Exact reproduction of the data is required, with images excluded.

EXTRACTED DATA:
□ □ □ □ □
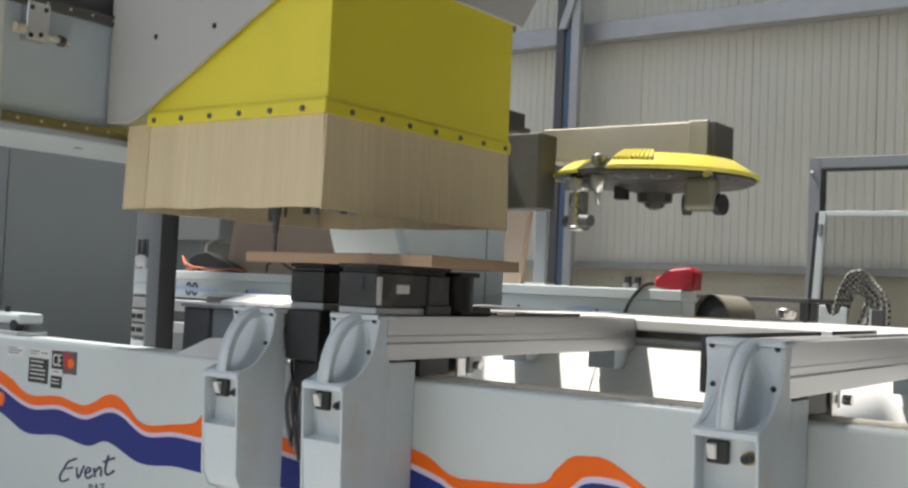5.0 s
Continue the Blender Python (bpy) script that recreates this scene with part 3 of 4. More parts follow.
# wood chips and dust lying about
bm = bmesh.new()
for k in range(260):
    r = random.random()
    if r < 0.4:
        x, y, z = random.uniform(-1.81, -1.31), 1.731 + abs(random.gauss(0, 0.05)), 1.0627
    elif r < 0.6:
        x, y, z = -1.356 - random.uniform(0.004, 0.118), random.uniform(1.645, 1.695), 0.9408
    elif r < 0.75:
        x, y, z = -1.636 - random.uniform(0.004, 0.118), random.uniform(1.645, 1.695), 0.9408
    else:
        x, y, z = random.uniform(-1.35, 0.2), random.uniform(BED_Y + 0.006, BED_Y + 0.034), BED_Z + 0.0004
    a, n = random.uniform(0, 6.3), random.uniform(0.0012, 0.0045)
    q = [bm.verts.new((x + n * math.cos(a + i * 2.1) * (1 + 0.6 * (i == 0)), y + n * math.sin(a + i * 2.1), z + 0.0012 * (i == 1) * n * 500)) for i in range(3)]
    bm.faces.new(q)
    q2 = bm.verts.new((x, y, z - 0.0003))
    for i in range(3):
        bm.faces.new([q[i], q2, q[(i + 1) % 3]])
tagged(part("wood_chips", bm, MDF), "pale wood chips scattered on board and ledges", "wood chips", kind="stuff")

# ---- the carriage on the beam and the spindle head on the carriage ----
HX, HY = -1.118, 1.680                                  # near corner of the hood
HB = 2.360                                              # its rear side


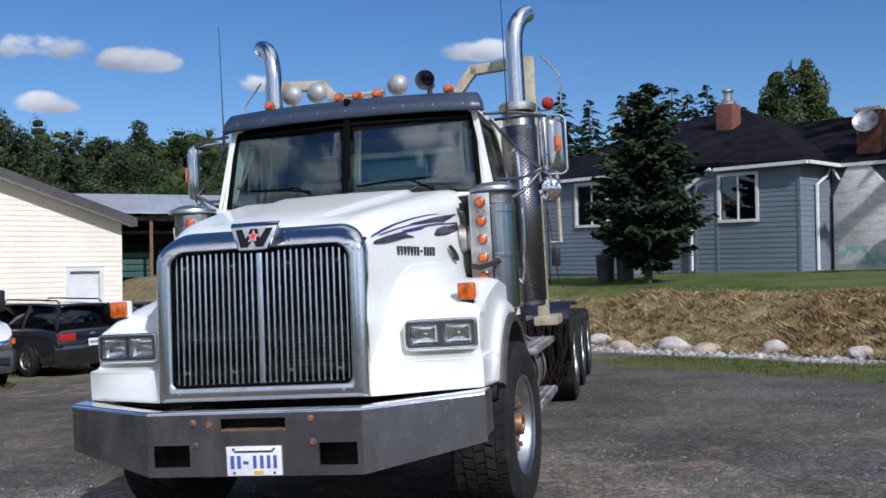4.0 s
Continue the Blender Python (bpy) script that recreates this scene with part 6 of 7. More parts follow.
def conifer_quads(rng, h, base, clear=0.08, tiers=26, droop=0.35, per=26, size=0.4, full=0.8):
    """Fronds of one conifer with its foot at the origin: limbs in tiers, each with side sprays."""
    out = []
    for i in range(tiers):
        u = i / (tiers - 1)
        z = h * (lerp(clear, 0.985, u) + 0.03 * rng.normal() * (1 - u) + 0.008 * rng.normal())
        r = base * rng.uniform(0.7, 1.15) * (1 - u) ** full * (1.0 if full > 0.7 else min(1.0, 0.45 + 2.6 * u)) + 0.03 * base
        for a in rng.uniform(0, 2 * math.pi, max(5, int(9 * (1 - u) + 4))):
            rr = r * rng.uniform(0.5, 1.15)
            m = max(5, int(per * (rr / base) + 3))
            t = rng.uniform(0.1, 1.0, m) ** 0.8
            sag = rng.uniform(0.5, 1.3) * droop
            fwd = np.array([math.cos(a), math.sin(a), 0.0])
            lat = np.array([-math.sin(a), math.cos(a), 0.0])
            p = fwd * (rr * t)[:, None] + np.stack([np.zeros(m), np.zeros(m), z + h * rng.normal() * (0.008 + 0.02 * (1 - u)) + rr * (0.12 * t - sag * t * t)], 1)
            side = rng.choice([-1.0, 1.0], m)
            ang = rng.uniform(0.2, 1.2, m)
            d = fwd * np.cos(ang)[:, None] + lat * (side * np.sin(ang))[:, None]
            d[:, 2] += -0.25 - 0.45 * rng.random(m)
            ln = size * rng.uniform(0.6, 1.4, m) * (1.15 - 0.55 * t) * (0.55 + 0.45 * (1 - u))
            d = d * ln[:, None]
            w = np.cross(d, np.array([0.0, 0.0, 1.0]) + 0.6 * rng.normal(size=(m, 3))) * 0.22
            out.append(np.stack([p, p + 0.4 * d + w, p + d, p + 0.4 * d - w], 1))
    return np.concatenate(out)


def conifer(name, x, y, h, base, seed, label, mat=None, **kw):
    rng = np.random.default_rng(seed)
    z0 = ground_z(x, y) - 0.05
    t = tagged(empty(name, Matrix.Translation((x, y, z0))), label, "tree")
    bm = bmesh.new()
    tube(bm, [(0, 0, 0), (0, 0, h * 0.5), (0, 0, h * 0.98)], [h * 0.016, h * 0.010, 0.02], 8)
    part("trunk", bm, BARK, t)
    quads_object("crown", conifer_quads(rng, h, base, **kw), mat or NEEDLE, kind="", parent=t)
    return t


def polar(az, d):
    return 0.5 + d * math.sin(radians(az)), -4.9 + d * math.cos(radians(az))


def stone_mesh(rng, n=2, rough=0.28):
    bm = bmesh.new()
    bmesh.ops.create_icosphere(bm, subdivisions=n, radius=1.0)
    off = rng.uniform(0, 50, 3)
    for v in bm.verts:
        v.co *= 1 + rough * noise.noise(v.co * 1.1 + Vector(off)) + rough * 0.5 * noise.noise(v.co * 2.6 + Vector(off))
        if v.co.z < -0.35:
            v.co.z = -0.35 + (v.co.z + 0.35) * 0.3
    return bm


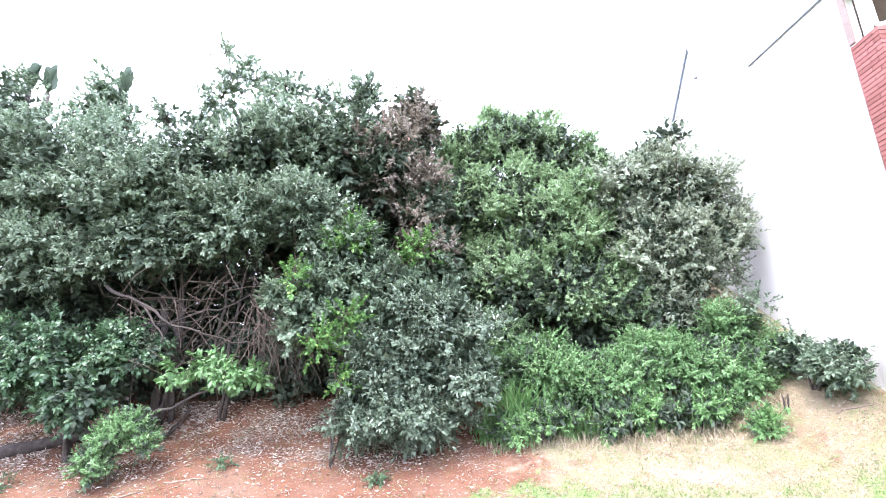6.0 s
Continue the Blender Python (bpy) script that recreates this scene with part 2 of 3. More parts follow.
□ □ □ □ □
EXERCISE SOLUTION:
5.0 s
Continue the Blender Python (bpy) script that recreates this scene with part 3 of 4. More parts follow.
# wood chips and dust lying about
bm = bmesh.new()
for k in range(260):
    r = random.random()
    if r < 0.4:
        x, y, z = random.uniform(-1.81, -1.31), 1.731 + abs(random.gauss(0, 0.05)), 1.0627
    elif r < 0.6:
        x, y, z = -1.356 - random.uniform(0.004, 0.118), random.uniform(1.645, 1.695), 0.9408
    elif r < 0.75:
        x, y, z = -1.636 - random.uniform(0.004, 0.118), random.uniform(1.645, 1.695), 0.9408
    else:
        x, y, z = random.uniform(-1.35, 0.2), random.uniform(BED_Y + 0.006, BED_Y + 0.034), BED_Z + 0.0004
    a, n = random.uniform(0, 6.3), random.uniform(0.0012, 0.0045)
    q = [bm.verts.new((x + n * math.cos(a + i * 2.1) * (1 + 0.6 * (i == 0)), y + n * math.sin(a + i * 2.1), z + 0.0012 * (i == 1) * n * 500)) for i in range(3)]
    bm.faces.new(q)
    q2 = bm.verts.new((x, y, z - 0.0003))
    for i in range(3):
        bm.faces.new([q[i], q2, q[(i + 1) % 3]])
tagged(part("wood_chips", bm, MDF), "pale wood chips scattered on board and ledges", "wood chips", kind="stuff")

# ---- the carriage on the beam and the spindle head on the carriage ----
HX, HY = -1.118, 1.680                                  # near corner of the hood
HB = 2.360                                              # its rear side


4.0 s
Continue the Blender Python (bpy) script that recreates this scene with part 6 of 7. More parts follow.
def conifer_quads(rng, h, base, clear=0.08, tiers=26, droop=0.35, per=26, size=0.4, full=0.8):
    """Fronds of one conifer with its foot at the origin: limbs in tiers, each with side sprays."""
    out = []
    for i in range(tiers):
        u = i / (tiers - 1)
        z = h * (lerp(clear, 0.985, u) + 0.03 * rng.normal() * (1 - u) + 0.008 * rng.normal())
        r = base * rng.uniform(0.7, 1.15) * (1 - u) ** full * (1.0 if full > 0.7 else min(1.0, 0.45 + 2.6 * u)) + 0.03 * base
        for a in rng.uniform(0, 2 * math.pi, max(5, int(9 * (1 - u) + 4))):
            rr = r * rng.uniform(0.5, 1.15)
            m = max(5, int(per * (rr / base) + 3))
            t = rng.uniform(0.1, 1.0, m) ** 0.8
            sag = rng.uniform(0.5, 1.3) * droop
            fwd = np.array([math.cos(a), math.sin(a), 0.0])
            lat = np.array([-math.sin(a), math.cos(a), 0.0])
            p = fwd * (rr * t)[:, None] + np.stack([np.zeros(m), np.zeros(m), z + h * rng.normal() * (0.008 + 0.02 * (1 - u)) + rr * (0.12 * t - sag * t * t)], 1)
            side = rng.choice([-1.0, 1.0], m)
            ang = rng.uniform(0.2, 1.2, m)
            d = fwd * np.cos(ang)[:, None] + lat * (side * np.sin(ang))[:, None]
            d[:, 2] += -0.25 - 0.45 * rng.random(m)
            ln = size * rng.uniform(0.6, 1.4, m) * (1.15 - 0.55 * t) * (0.55 + 0.45 * (1 - u))
            d = d * ln[:, None]
            w = np.cross(d, np.array([0.0, 0.0, 1.0]) + 0.6 * rng.normal(size=(m, 3))) * 0.22
            out.append(np.stack([p, p + 0.4 * d + w, p + d, p + 0.4 * d - w], 1))
    return np.concatenate(out)


def conifer(name, x, y, h, base, seed, label, mat=None, **kw):
    rng = np.random.default_rng(seed)
    z0 = ground_z(x, y) - 0.05
    t = tagged(empty(name, Matrix.Translation((x, y, z0))), label, "tree")
    bm = bmesh.new()
    tube(bm, [(0, 0, 0), (0, 0, h * 0.5), (0, 0, h * 0.98)], [h * 0.016, h * 0.010, 0.02], 8)
    part("trunk", bm, BARK, t)
    quads_object("crown", conifer_quads(rng, h, base, **kw), mat or NEEDLE, kind="", parent=t)
    return t


def polar(az, d):
    return 0.5 + d * math.sin(radians(az)), -4.9 + d * math.cos(radians(az))


def stone_mesh(rng, n=2, rough=0.28):
    bm = bmesh.new()
    bmesh.ops.create_icosphere(bm, subdivisions=n, radius=1.0)
    off = rng.uniform(0, 50, 3)
    for v in bm.verts:
        v.co *= 1 + rough * noise.noise(v.co * 1.1 + Vector(off)) + rough * 0.5 * noise.noise(v.co * 2.6 + Vector(off))
        if v.co.z < -0.35:
            v.co.z = -0.35 + (v.co.z + 0.35) * 0.3
    return bm


6.0 s
Continue the Blender Python (bpy) script that recreates this scene with part 2 of 3. More parts follow.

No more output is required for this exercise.